| Task requirements |
Repeat exactly, and only, the lines from the one that contains "6. More parts follow." through the one that contains "return moved(bm, pose(0, 0, R))", both ends included.

| Provided material |
★ ★ ★ ★

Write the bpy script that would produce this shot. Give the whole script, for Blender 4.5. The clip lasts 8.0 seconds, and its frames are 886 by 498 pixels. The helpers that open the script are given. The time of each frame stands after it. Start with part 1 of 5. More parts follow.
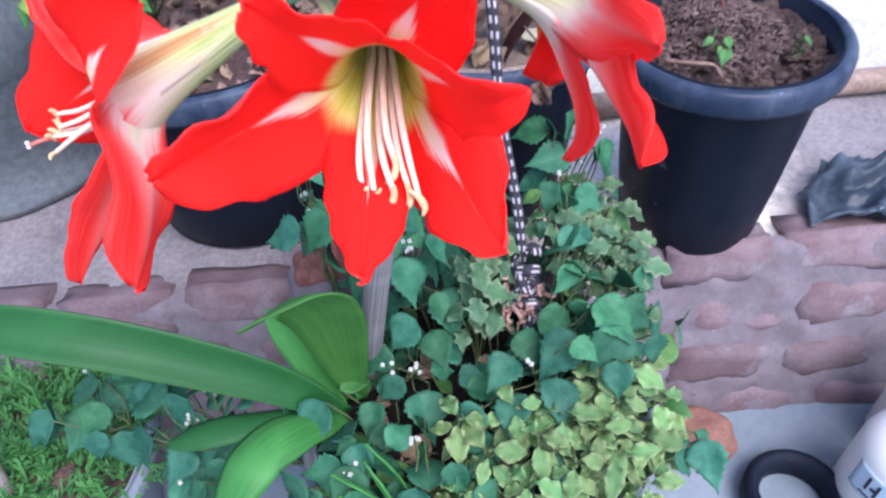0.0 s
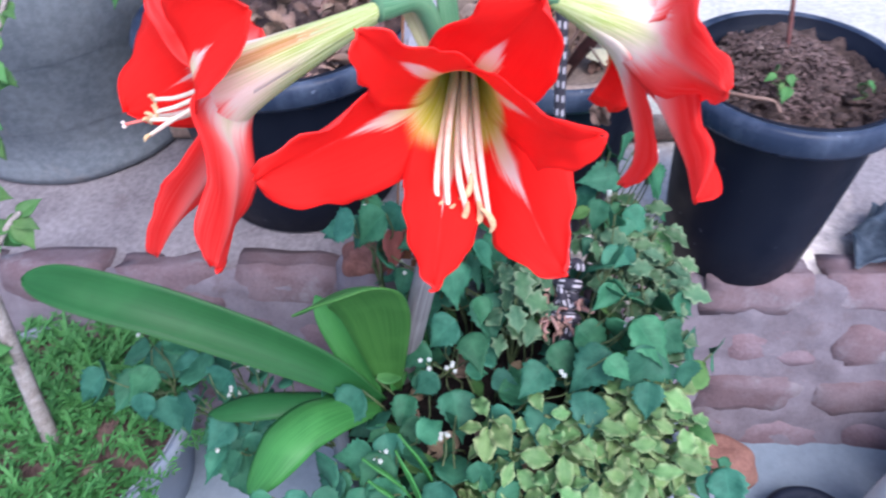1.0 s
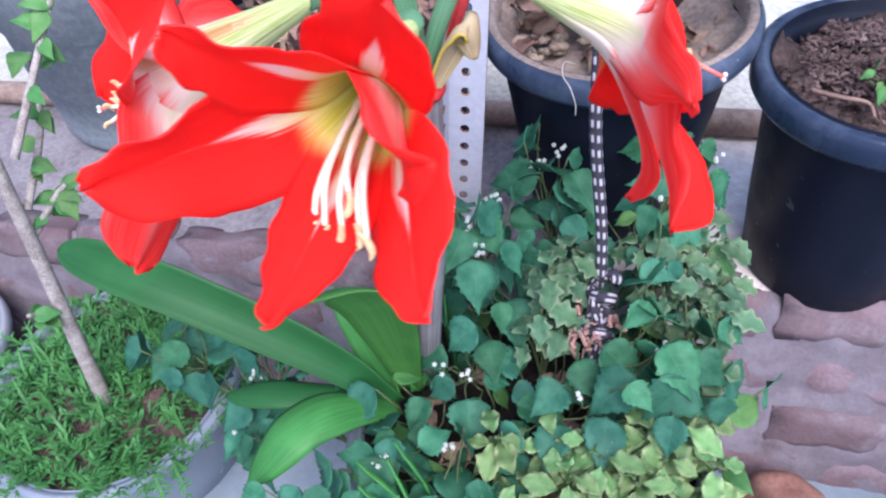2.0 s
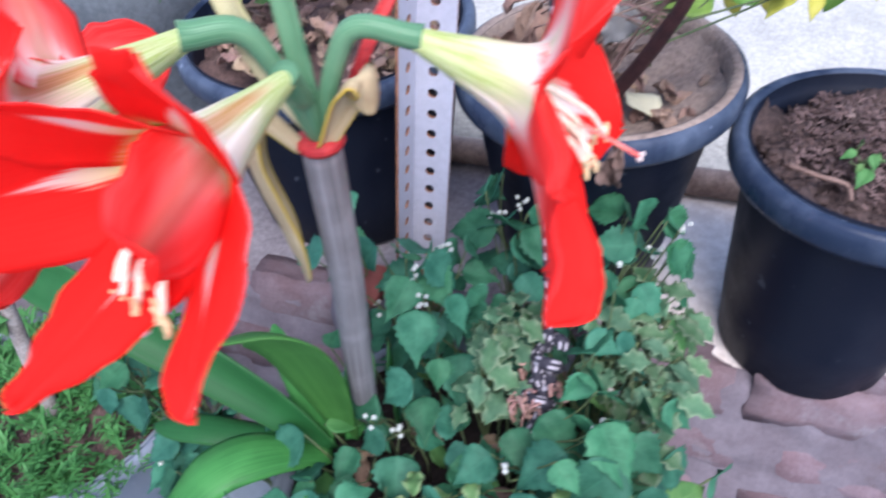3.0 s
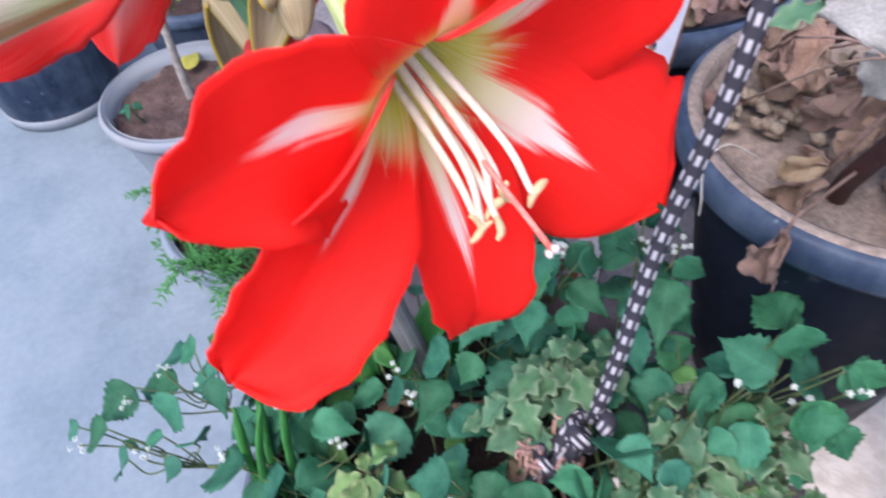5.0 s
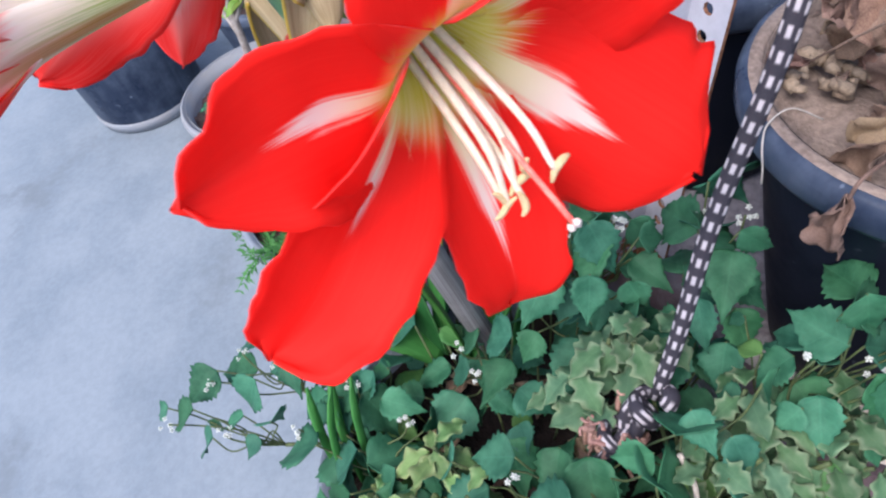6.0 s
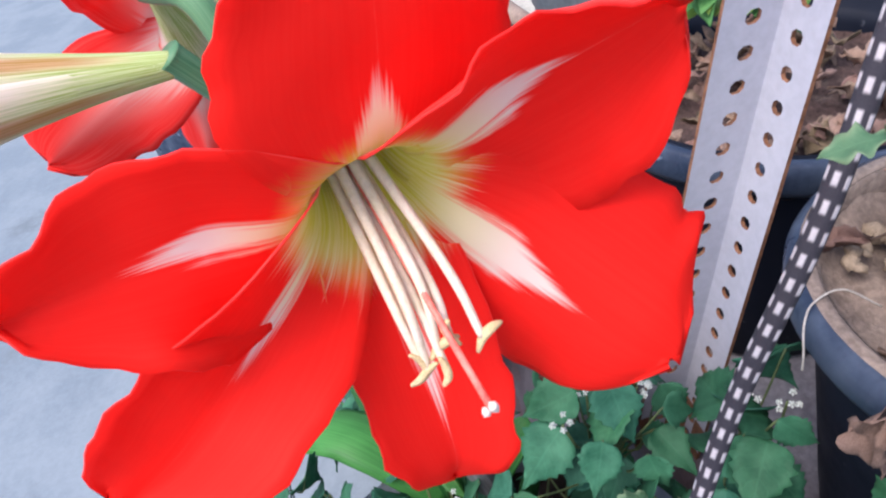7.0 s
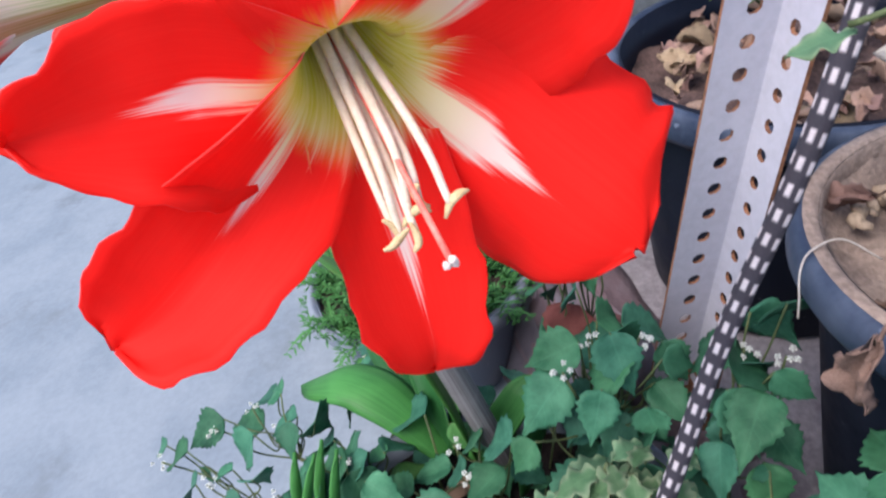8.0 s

★ ★ ★ ★

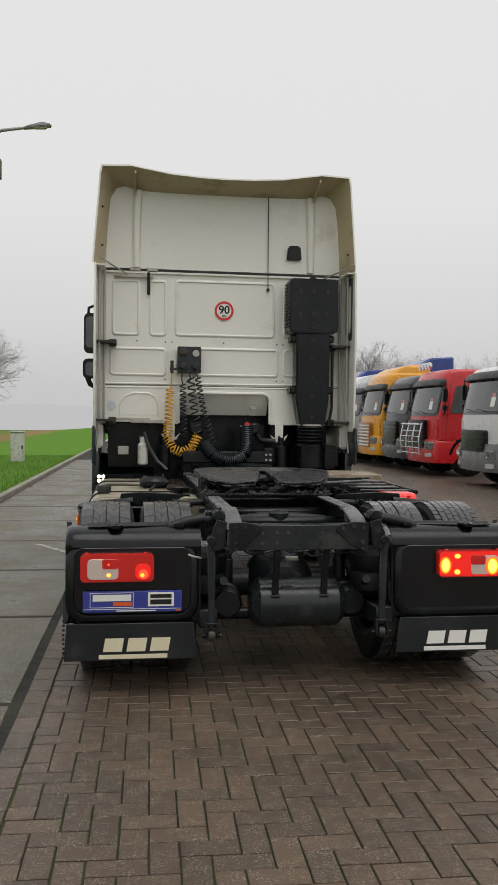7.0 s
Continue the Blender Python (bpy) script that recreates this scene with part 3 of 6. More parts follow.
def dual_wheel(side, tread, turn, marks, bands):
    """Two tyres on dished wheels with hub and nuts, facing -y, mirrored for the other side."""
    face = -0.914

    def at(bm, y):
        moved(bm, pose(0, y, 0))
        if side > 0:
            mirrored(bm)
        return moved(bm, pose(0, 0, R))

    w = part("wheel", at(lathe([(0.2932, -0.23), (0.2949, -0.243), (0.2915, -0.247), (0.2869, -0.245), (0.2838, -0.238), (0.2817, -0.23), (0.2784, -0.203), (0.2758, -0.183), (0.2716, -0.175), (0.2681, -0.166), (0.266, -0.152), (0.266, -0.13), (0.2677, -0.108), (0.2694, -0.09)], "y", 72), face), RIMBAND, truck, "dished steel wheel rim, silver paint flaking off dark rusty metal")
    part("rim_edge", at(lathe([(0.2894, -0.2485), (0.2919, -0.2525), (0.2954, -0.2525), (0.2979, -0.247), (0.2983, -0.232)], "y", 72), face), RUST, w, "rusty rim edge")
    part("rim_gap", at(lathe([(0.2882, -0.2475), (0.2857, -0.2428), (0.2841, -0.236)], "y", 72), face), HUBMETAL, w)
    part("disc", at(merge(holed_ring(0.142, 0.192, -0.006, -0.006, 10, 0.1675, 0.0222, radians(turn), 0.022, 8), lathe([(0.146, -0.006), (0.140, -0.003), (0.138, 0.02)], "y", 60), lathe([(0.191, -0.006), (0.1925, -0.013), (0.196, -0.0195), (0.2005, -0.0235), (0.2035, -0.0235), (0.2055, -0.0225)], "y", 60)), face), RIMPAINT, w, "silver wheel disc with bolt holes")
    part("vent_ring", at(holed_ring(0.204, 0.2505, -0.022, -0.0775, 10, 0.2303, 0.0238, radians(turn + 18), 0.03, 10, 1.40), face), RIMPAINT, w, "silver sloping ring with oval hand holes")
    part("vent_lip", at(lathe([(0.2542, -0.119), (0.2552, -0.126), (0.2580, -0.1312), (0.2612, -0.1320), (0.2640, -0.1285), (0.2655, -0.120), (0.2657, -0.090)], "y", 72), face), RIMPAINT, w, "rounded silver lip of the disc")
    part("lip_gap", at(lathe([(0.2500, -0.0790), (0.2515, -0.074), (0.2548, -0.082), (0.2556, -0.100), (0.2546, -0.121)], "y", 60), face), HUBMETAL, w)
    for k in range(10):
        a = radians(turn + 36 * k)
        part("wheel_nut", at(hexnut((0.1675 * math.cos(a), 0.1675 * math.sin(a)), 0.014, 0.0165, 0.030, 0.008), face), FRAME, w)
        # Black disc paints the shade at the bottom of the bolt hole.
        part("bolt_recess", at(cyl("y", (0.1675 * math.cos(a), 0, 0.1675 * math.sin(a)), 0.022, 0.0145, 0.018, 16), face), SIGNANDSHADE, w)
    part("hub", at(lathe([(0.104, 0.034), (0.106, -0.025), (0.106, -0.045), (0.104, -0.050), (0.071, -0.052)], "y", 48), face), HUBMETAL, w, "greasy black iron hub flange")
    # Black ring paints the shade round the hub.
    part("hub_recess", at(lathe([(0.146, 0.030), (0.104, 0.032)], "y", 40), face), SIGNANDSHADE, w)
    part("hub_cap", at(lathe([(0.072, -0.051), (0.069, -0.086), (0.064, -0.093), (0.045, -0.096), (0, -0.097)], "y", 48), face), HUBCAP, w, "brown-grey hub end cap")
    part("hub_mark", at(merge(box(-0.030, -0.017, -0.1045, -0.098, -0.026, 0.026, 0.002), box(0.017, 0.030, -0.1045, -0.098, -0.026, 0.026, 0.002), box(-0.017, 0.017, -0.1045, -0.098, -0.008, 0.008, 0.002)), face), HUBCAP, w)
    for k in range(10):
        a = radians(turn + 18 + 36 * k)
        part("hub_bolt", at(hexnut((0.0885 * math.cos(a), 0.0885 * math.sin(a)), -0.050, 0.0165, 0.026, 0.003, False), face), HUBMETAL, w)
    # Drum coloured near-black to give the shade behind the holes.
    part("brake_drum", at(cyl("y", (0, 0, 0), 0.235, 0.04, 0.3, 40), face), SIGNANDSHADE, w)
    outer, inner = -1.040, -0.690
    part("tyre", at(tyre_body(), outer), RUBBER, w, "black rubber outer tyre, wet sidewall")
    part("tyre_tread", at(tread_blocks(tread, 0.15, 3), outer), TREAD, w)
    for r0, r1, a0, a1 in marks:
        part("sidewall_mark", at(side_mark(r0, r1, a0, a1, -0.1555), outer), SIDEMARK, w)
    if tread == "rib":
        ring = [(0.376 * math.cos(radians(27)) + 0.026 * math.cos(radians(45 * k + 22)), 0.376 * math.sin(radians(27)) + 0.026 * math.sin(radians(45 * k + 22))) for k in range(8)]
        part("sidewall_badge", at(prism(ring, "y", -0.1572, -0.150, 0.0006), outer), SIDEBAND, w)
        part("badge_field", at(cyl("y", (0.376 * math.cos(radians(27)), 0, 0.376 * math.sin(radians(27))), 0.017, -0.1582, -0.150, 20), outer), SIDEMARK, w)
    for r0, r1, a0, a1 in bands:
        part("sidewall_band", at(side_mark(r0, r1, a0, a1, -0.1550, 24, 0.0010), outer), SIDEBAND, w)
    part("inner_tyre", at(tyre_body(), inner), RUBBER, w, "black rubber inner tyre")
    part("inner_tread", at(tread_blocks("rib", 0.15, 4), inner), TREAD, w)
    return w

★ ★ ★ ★

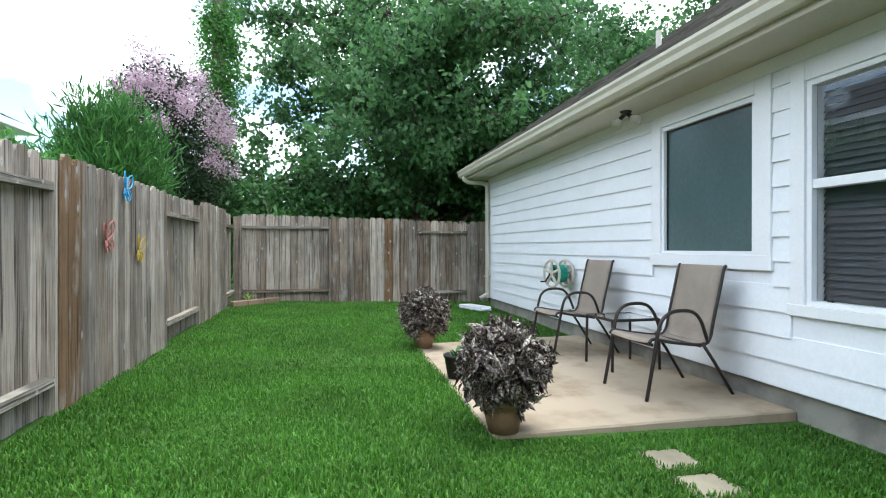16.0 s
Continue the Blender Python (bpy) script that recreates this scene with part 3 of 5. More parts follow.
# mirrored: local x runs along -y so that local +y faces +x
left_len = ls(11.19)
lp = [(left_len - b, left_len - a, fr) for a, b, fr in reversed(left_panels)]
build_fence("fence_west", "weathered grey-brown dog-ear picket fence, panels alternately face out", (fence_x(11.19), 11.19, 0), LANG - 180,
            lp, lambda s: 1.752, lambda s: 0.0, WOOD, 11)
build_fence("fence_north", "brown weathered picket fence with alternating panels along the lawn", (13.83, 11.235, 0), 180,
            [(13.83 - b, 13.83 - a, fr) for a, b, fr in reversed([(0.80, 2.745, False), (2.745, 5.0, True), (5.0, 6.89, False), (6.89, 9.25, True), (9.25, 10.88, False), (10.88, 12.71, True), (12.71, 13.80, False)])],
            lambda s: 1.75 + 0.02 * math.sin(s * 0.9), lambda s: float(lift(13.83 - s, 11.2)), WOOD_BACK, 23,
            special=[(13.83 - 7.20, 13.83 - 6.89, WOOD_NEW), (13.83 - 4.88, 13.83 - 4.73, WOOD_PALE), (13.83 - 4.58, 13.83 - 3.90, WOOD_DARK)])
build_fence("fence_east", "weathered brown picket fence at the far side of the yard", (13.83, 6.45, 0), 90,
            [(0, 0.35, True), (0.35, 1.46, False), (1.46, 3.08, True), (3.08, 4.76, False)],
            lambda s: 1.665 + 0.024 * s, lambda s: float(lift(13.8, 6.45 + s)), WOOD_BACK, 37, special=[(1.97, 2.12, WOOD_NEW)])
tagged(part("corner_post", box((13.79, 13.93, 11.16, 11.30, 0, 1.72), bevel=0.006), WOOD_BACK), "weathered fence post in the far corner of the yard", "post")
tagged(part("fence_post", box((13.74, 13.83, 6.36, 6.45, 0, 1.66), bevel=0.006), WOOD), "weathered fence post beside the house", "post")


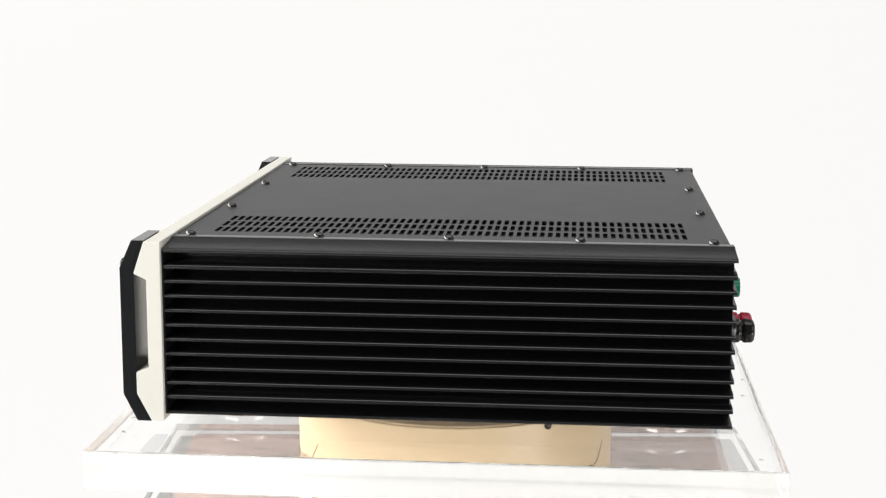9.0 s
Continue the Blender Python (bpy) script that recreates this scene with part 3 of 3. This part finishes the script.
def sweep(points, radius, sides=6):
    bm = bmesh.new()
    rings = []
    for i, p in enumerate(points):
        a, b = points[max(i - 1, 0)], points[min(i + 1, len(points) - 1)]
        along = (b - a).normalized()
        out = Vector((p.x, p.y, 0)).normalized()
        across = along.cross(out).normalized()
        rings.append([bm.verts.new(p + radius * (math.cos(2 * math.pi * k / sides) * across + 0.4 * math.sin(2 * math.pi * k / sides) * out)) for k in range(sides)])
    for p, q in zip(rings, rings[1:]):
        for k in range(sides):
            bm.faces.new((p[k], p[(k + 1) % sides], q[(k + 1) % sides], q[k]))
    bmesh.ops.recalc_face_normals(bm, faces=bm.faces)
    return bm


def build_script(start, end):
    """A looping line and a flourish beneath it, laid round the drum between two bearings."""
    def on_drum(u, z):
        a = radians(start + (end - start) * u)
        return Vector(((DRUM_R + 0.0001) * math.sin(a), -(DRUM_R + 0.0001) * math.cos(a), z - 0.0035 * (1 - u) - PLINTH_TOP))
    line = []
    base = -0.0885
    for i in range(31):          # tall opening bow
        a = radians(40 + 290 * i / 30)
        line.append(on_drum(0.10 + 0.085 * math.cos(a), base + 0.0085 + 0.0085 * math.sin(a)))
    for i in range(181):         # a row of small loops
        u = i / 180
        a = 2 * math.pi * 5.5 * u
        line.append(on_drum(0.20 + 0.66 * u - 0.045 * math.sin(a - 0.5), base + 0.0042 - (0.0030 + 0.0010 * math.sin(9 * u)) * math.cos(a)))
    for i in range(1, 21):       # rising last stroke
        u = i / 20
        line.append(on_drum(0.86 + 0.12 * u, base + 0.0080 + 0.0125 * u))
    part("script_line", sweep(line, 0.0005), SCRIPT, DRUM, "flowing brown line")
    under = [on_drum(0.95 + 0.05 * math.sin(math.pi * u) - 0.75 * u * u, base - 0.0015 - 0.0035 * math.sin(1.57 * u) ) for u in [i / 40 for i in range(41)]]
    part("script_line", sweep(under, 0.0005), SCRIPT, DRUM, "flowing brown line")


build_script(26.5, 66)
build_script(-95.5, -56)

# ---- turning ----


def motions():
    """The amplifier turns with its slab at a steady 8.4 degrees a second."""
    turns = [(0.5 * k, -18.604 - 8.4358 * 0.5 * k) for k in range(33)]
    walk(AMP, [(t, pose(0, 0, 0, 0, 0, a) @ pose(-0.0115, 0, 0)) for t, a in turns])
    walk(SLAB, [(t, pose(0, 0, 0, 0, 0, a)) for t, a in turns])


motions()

★ ★ ★ ★

| Task result |
Continue the Blender Python (bpy) script that recreates this scene with part 3 of 6. More parts follow.
def dual_wheel(side, tread, turn, marks, bands):
    """Two tyres on dished wheels with hub and nuts, facing -y, mirrored for the other side."""
    face = -0.914

    def at(bm, y):
        moved(bm, pose(0, y, 0))
        if side > 0:
            mirrored(bm)
        return moved(bm, pose(0, 0, R))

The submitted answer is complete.